Alla fine non sapremo mai cosa sarebbe successo a Cleveland
se di fronte alle richieste di Irving avessero semplicemente voltato la testa,
ignorandole. Negli anni ’90 Chicago ha sempre ignorato Scottie Pippen sia
quando chiedeva di essere ceduto sia quando pretendeva gli rinegoziassero il
contratto. Avevano bisogno di lui e a quelle condizioni per continuare a
correggere la squadra attorno. Non sono risultati simpatici e hanno dovuto
incassare le critiche pubbliche di Pippen, tante volte, ma hanno vinto sei
titoli. Forse Cleveland avrebbe dovuto fare altrettanto con un giocatore
vincolato fino al 2019 e quindi con due anni di tempo per convincerlo di essere
già nel posto giusto. I Cavs hanno trasformato Irving in Thomas e Crowder, poi
in Hill, Hood, Clarkson e Nance ma tenendosi la prima scelta di Brooklyn 2018
arrivata via Celtics. Serviranno anni per giudicare l’intera operazione.

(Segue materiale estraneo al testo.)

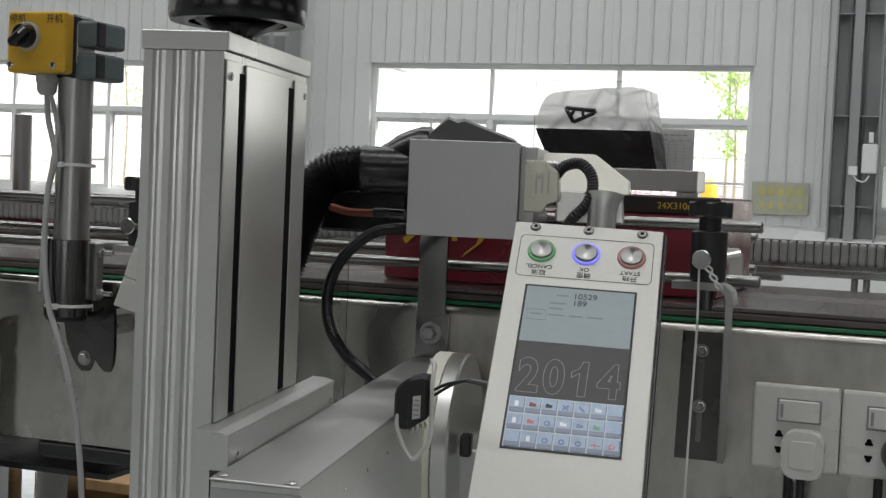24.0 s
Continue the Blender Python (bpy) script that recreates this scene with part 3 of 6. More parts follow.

Di sicuro Cleveland non ha la seconda superstar che aveva l’anno
scorso e sperava fosse Thomas. Kevin Love, anche quando tornerà, è più una
terza punta e il resto del roster è abbastanza profondo da restituire ai Cavs
il ruolo di favoriti a est (il che è un tributo a LeBron più che ai compagni e
coinvolge anche il livello delle avversarie, non trascendentale se pensiamo che
il secondo miglior giocatore degli ottimi Celtics è fuori per la stagione) ma
non li rende più vicini ai Warriors e probabilmente neppure ai Rockets di
Harden-Paul o ai Thunder di Westbrook-George, afflitti da altri problemi,
soprattutto dalla mediocrità del secondo quintetto.